[START OF Data block]
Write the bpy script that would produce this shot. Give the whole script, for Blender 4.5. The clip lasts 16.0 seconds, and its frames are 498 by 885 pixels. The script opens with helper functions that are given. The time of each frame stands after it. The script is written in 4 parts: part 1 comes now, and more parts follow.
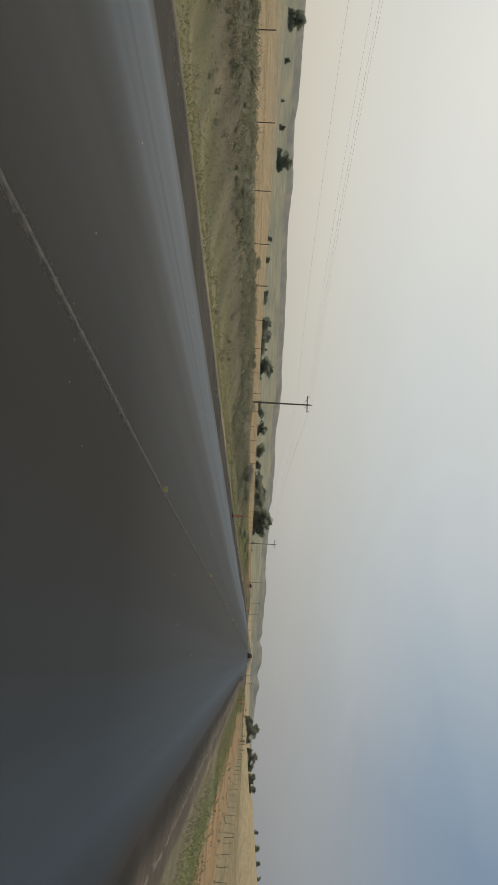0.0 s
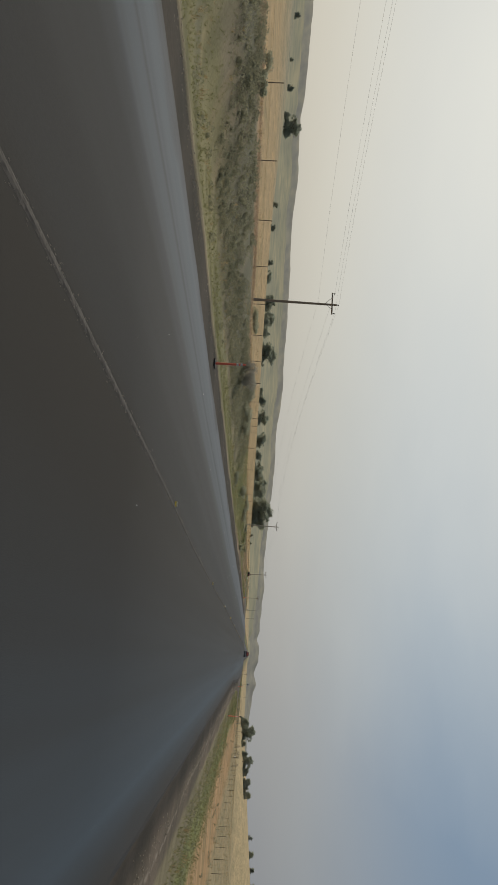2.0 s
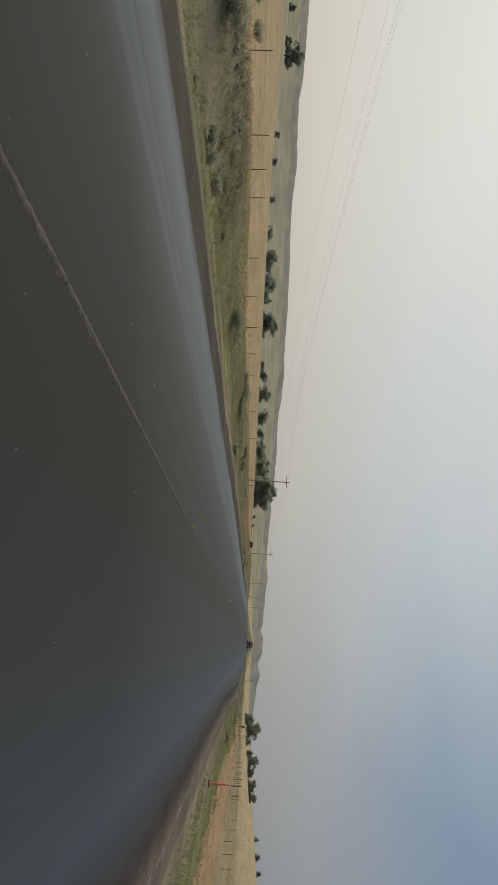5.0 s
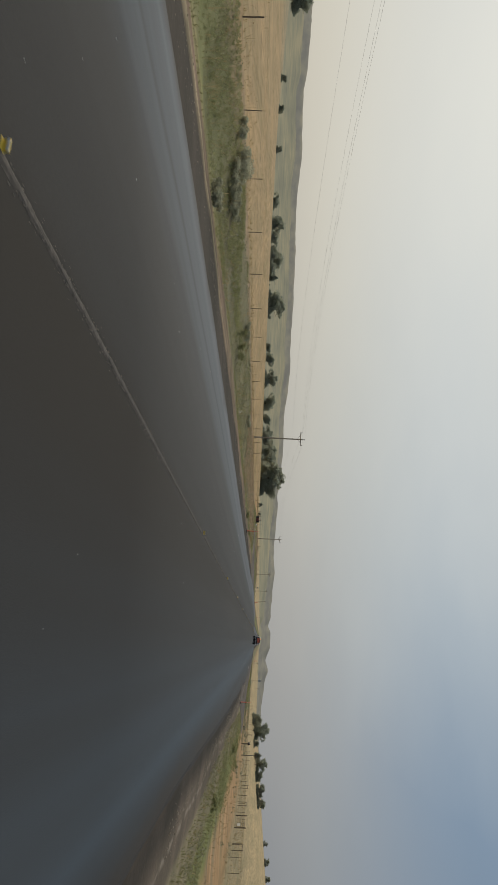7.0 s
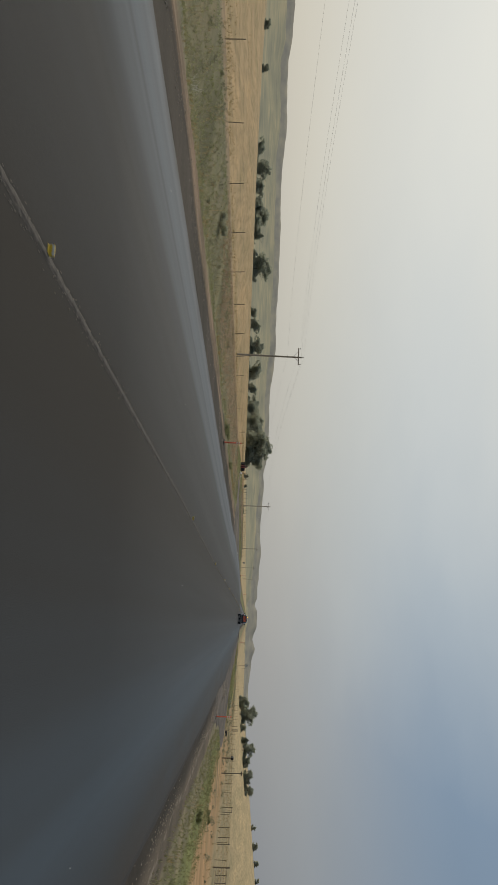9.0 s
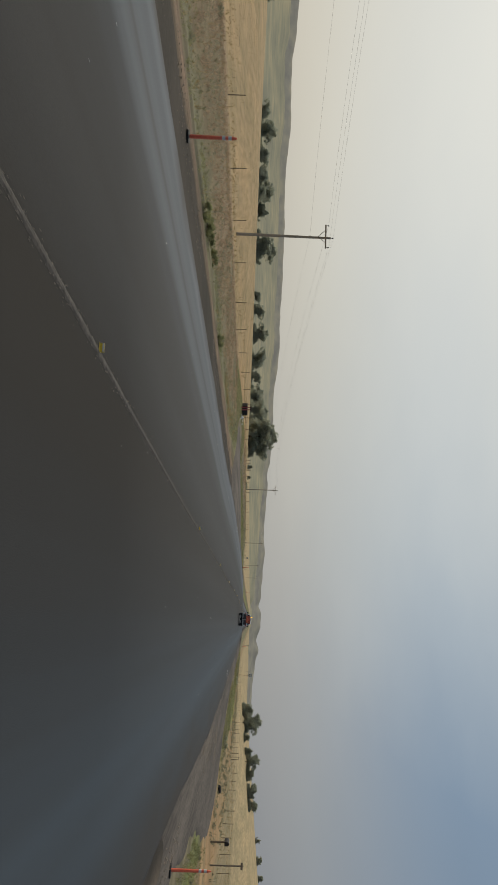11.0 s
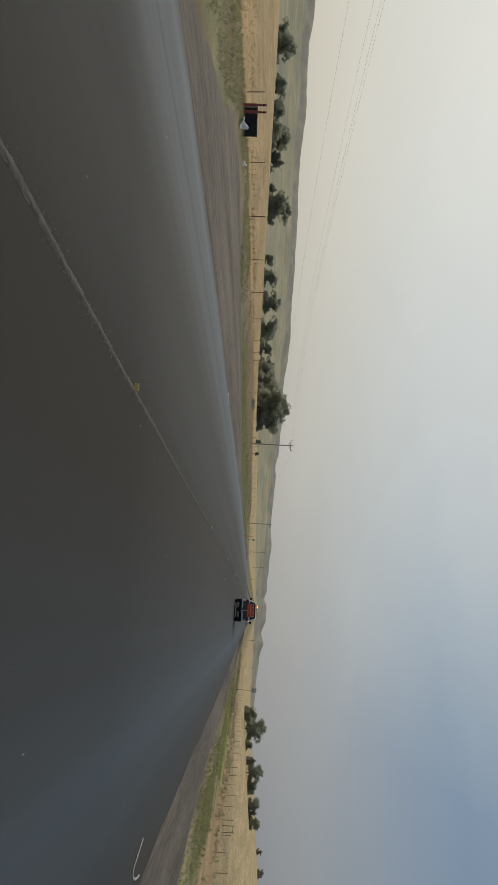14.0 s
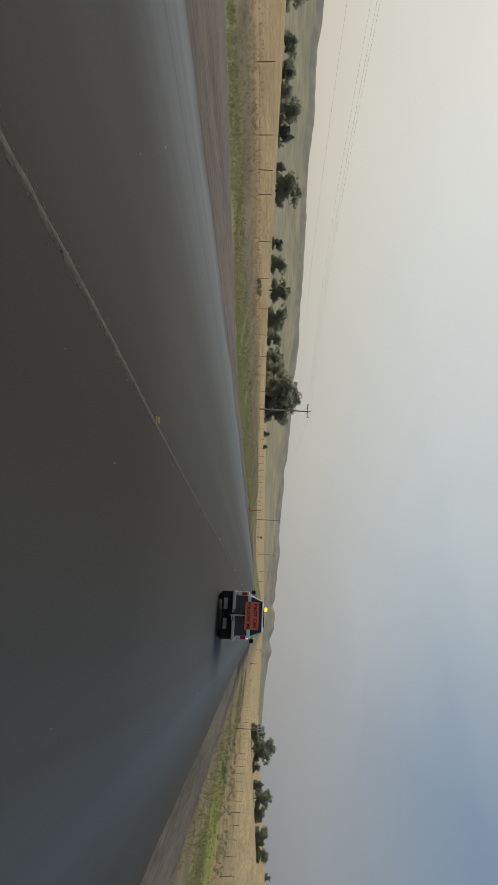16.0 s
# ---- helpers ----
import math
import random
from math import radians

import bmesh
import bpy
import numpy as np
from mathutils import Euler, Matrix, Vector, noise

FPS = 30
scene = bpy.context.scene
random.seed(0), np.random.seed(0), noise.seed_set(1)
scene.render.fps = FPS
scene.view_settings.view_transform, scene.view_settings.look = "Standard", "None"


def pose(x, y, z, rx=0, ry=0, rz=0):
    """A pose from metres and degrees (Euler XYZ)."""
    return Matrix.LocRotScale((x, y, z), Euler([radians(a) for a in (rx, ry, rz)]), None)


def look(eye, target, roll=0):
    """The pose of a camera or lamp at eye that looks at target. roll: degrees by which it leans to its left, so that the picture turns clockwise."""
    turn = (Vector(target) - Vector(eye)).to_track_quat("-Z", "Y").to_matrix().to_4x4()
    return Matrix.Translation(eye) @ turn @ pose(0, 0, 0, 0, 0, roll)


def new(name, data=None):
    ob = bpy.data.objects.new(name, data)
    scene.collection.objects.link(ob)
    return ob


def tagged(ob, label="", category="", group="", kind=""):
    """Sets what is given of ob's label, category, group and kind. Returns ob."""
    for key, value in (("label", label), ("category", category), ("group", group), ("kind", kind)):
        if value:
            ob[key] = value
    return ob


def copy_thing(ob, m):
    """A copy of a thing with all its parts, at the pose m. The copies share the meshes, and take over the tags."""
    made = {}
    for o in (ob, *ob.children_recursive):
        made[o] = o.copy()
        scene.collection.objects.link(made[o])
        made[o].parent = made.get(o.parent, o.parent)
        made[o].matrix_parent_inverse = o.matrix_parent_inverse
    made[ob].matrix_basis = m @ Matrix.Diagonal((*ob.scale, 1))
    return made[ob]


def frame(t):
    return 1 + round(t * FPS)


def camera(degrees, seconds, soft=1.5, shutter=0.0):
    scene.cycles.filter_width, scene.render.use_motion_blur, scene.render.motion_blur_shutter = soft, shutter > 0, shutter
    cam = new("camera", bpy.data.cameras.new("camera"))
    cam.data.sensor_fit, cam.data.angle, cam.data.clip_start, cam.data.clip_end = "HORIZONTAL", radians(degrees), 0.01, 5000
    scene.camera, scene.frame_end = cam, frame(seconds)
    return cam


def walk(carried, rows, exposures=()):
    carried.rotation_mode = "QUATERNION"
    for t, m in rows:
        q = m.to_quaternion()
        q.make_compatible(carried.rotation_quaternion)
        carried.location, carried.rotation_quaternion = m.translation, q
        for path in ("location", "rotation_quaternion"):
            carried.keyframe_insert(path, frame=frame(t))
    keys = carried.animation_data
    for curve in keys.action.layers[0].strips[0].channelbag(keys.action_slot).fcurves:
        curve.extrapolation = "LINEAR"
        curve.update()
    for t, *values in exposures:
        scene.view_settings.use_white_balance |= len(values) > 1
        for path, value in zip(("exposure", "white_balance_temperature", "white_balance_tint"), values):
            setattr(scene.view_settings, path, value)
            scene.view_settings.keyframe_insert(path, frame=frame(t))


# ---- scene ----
[END OF Data block]
● **What is asked**
Reproduce the material word for word. Any pictures should be left out of the copy.

● **Task answer**
Write the bpy script that would produce this shot. Give the whole script, for Blender 4.5. The clip lasts 16.0 seconds, and its frames are 498 by 885 pixels. The script opens with helper functions that are given. The time of each frame stands after it. The script is written in 4 parts: part 1 comes now, and more parts follow.
0.0 s
2.0 s
5.0 s
7.0 s
9.0 s
11.0 s
14.0 s
16.0 s
# ---- helpers ----
import math
import random
from math import radians

import bmesh
import bpy
import numpy as np
from mathutils import Euler, Matrix, Vector, noise

FPS = 30
scene = bpy.context.scene
random.seed(0), np.random.seed(0), noise.seed_set(1)
scene.render.fps = FPS
scene.view_settings.view_transform, scene.view_settings.look = "Standard", "None"


def pose(x, y, z, rx=0, ry=0, rz=0):
    """A pose from metres and degrees (Euler XYZ)."""
    return Matrix.LocRotScale((x, y, z), Euler([radians(a) for a in (rx, ry, rz)]), None)


def look(eye, target, roll=0):
    """The pose of a camera or lamp at eye that looks at target. roll: degrees by which it leans to its left, so that the picture turns clockwise."""
    turn = (Vector(target) - Vector(eye)).to_track_quat("-Z", "Y").to_matrix().to_4x4()
    return Matrix.Translation(eye) @ turn @ pose(0, 0, 0, 0, 0, roll)


def new(name, data=None):
    ob = bpy.data.objects.new(name, data)
    scene.collection.objects.link(ob)
    return ob


def tagged(ob, label="", category="", group="", kind=""):
    """Sets what is given of ob's label, category, group and kind. Returns ob."""
    for key, value in (("label", label), ("category", category), ("group", group), ("kind", kind)):
        if value:
            ob[key] = value
    return ob


def copy_thing(ob, m):
    """A copy of a thing with all its parts, at the pose m. The copies share the meshes, and take over the tags."""
    made = {}
    for o in (ob, *ob.children_recursive):
        made[o] = o.copy()
        scene.collection.objects.link(made[o])
        made[o].parent = made.get(o.parent, o.parent)
        made[o].matrix_parent_inverse = o.matrix_parent_inverse
    made[ob].matrix_basis = m @ Matrix.Diagonal((*ob.scale, 1))
    return made[ob]


def frame(t):
    return 1 + round(t * FPS)


def camera(degrees, seconds, soft=1.5, shutter=0.0):
    scene.cycles.filter_width, scene.render.use_motion_blur, scene.render.motion_blur_shutter = soft, shutter > 0, shutter
    cam = new("camera", bpy.data.cameras.new("camera"))
    cam.data.sensor_fit, cam.data.angle, cam.data.clip_start, cam.data.clip_end = "HORIZONTAL", radians(degrees), 0.01, 5000
    scene.camera, scene.frame_end = cam, frame(seconds)
    return cam


def walk(carried, rows, exposures=()):
    carried.rotation_mode = "QUATERNION"
    for t, m in rows:
        q = m.to_quaternion()
        q.make_compatible(carried.rotation_quaternion)
        carried.location, carried.rotation_quaternion = m.translation, q
        for path in ("location", "rotation_quaternion"):
            carried.keyframe_insert(path, frame=frame(t))
    keys = carried.animation_data
    for curve in keys.action.layers[0].strips[0].channelbag(keys.action_slot).fcurves:
        curve.extrapolation = "LINEAR"
        curve.update()
    for t, *values in exposures:
        scene.view_settings.use_white_balance |= len(values) > 1
        for path, value in zip(("exposure", "white_balance_temperature", "white_balance_tint"), values):
            setattr(scene.view_settings, path, value)
            scene.view_settings.keyframe_insert(path, frame=frame(t))


# ---- scene ----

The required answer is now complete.